Friday, January 7, 2022

LOVE

                                                                               Love

Love is one of those things that everyone and their dog has an opinion on. But what is love? A feeling? For, as if on a deep-space mission to the nether reaches, innumerable songs and poems, some as beautiful as the sparkling stars, have tried to explore and artfully express the meaning of love. Have any succeeded in bringing love back to earth from the highest heavens? Is love an abstract noun, like the sound of a plane soaring above the clouds? Is love an adjective, a honeybee searching for a rose? Is love a verb, fluttering, flapping, and flitting from flower to flower? Is love from above?
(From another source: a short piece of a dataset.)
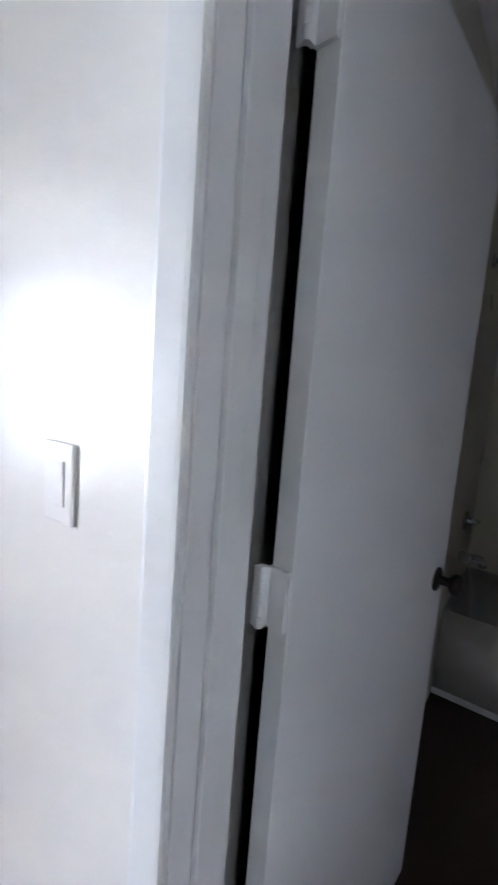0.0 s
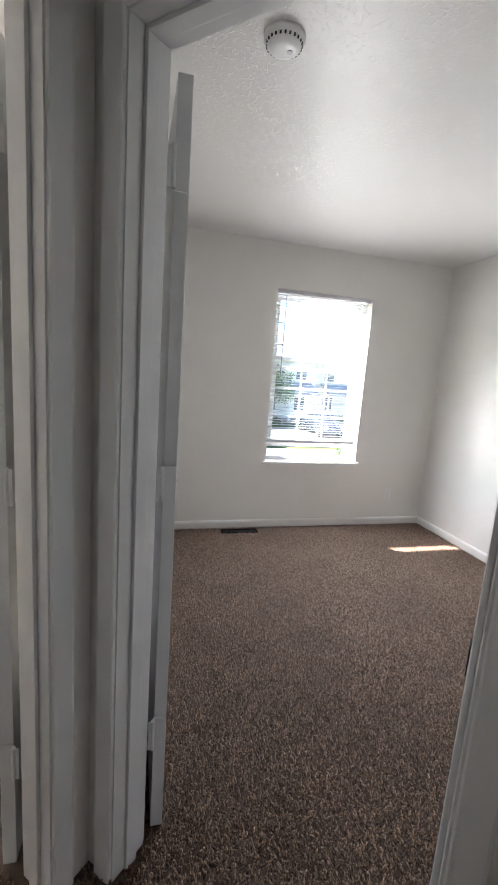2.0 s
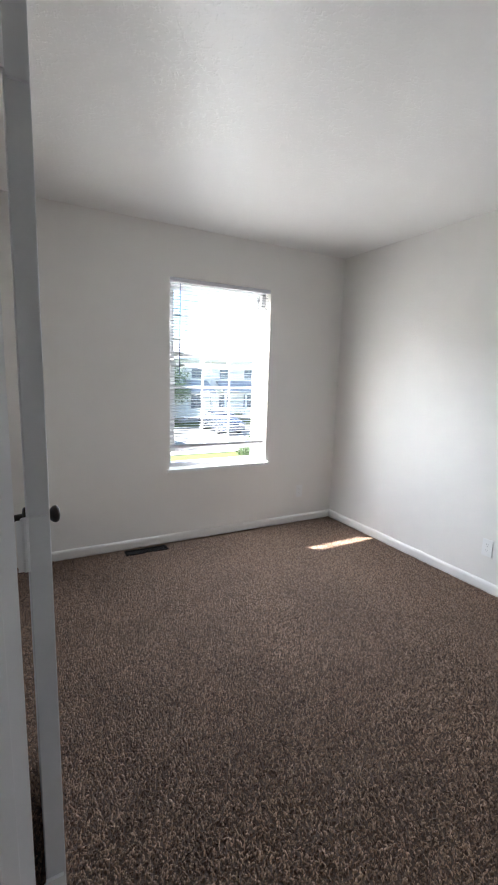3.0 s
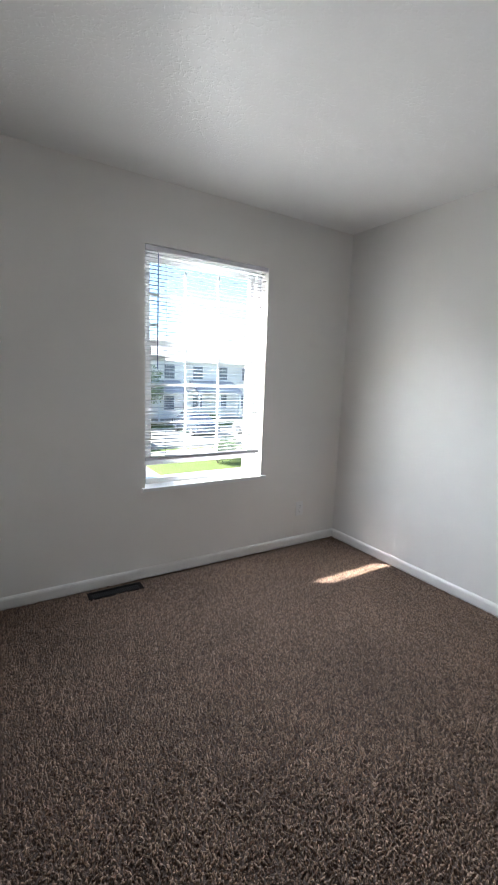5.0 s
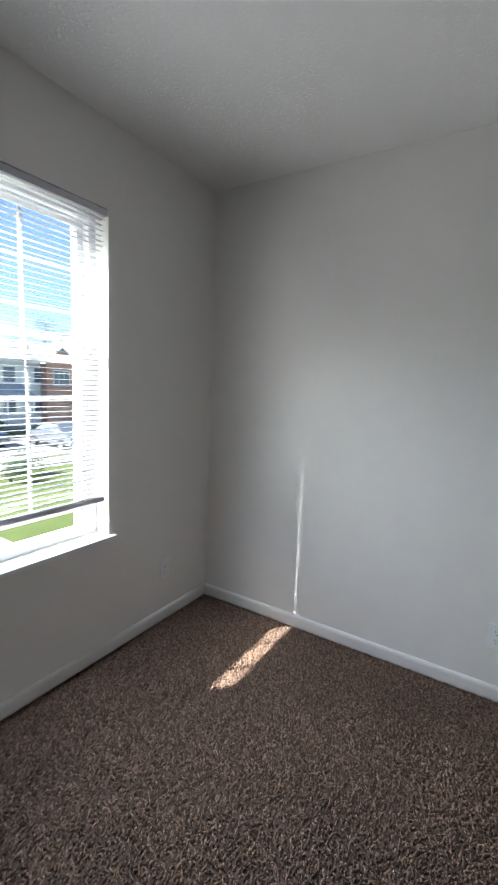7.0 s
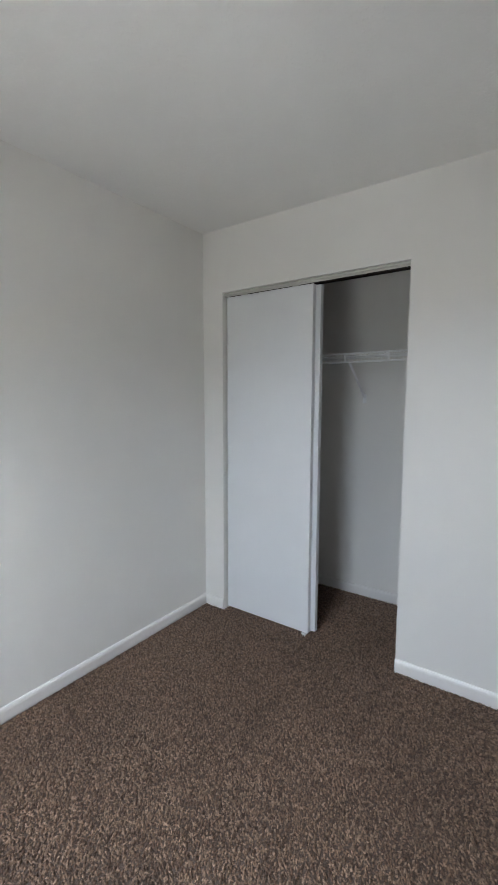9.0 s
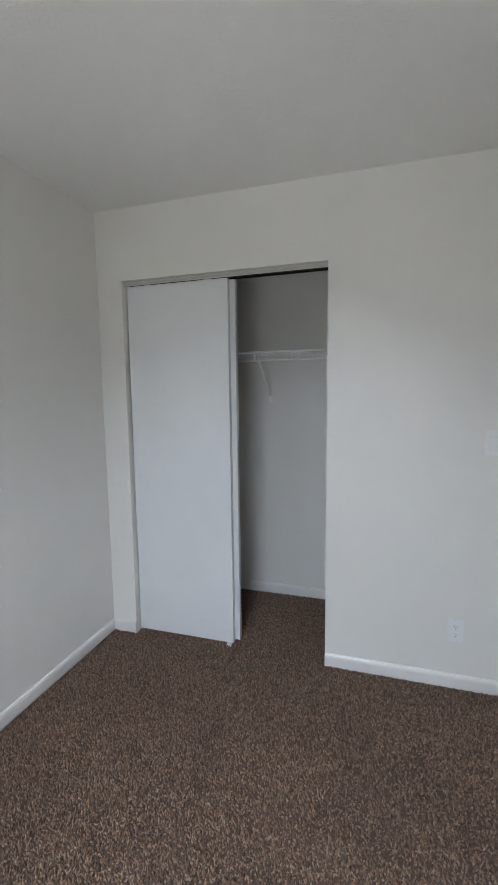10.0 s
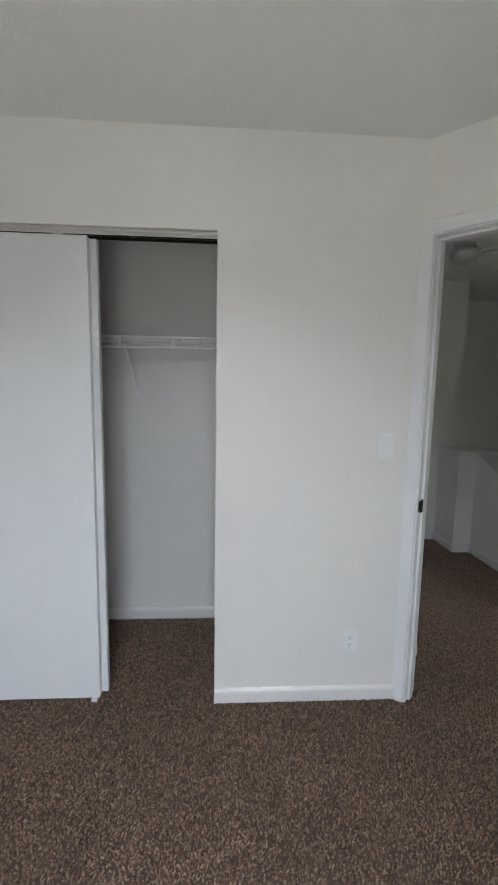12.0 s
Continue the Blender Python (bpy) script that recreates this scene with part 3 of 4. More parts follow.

Is love an attraction? Like a walk along a lonely beach on a moonlit night? Is love the moon in June? Does love ebb and flow like the sea-tinkle on shingle, or the jingle of windchimes on a summer’s breeze? Is love like breathing, something spiritual? Does it come and go, and you don’t know you have until it’s lost? “If you love something, let it go. If it comes back, it’s yours. If it doesn’t, it never was.” I first heard this at high school when young couples were trying out relationships. Is love, then, something that must be free, like leaving a singing canary’s cage door open? Well, it seems clear that love is something that needs an object on which to alight itself.

The Bible says that God is love (1 John 4:8). God is Father and Son and Holy Spirit (Matt. 28:19). Therefore, love is eternal as each Person in the Godhead loves the Others in a, without beginning or end, triquetra. God is all-powerful yet paradoxically is as gentle as a dove. ‘And John bore witness, saying, “I saw the Spirit descending from heaven like a dove, and He remained upon Him”’ John 1:32. Love, then, is not some abstract hard-to-explain thing. Love begins and ends with God. Like the human spirit, like every breath you take, God gives it, and God takes it away. After your very last breath leaves you, Scripture says, ‘Then the dust will return to the earth as it was, and the spirit will return to God who gave it’ Ecclesiastes 12:7.

It’s not Cupid’s arrow to the heart that brings us love. Rather it was when our Creator poked His tender finger into our heart and wrote His law of love upon it when He made us. We are to love God and our neighbour as ourselves. Love, therefore, is a heart-thing, gently put there by God.

The place where we express this love for God and neighbour best is in God’s institution of marriage. Marriage, like God, is triune: the man, his bride, and God as witness. Different versions of the following piece of Scripture are often read out at weddings: ‘Love is patient and kind; love does not envy or boast; it is not arrogant or rude. It does not insist on its own way; it is not irritable or resentful; it does not rejoice at wrongdoing, but rejoices with the truth. Love bears all things, believes all things, hopes all things, endures all things. Love never ends’ 1 Corinthians 13:4-8b. Again, love is a heart-thing. That’s why God says, ‘Above all else, guard your heart, for everything you do flows from it’ Proverbs 4:23. How many marriages take their eyes off God only to get dashed on the rocky shores of the self-seekers? Love therefore is honouring God in all things, including and especially marriage. For marriage is a picture of God’s love. It is a picture of Jesus seeking and finding His bride. Like the Spirit, the Son came down from heaven to seek and to save the lost (Luke 19:10). Who sent Him? His Father: ‘For God so loved the world that He gave His only begotten Son, that whoever believes in Him should not perish but have everlasting life’ John 3:16. Now that’s what love is! And how could anyone not love God’s Son?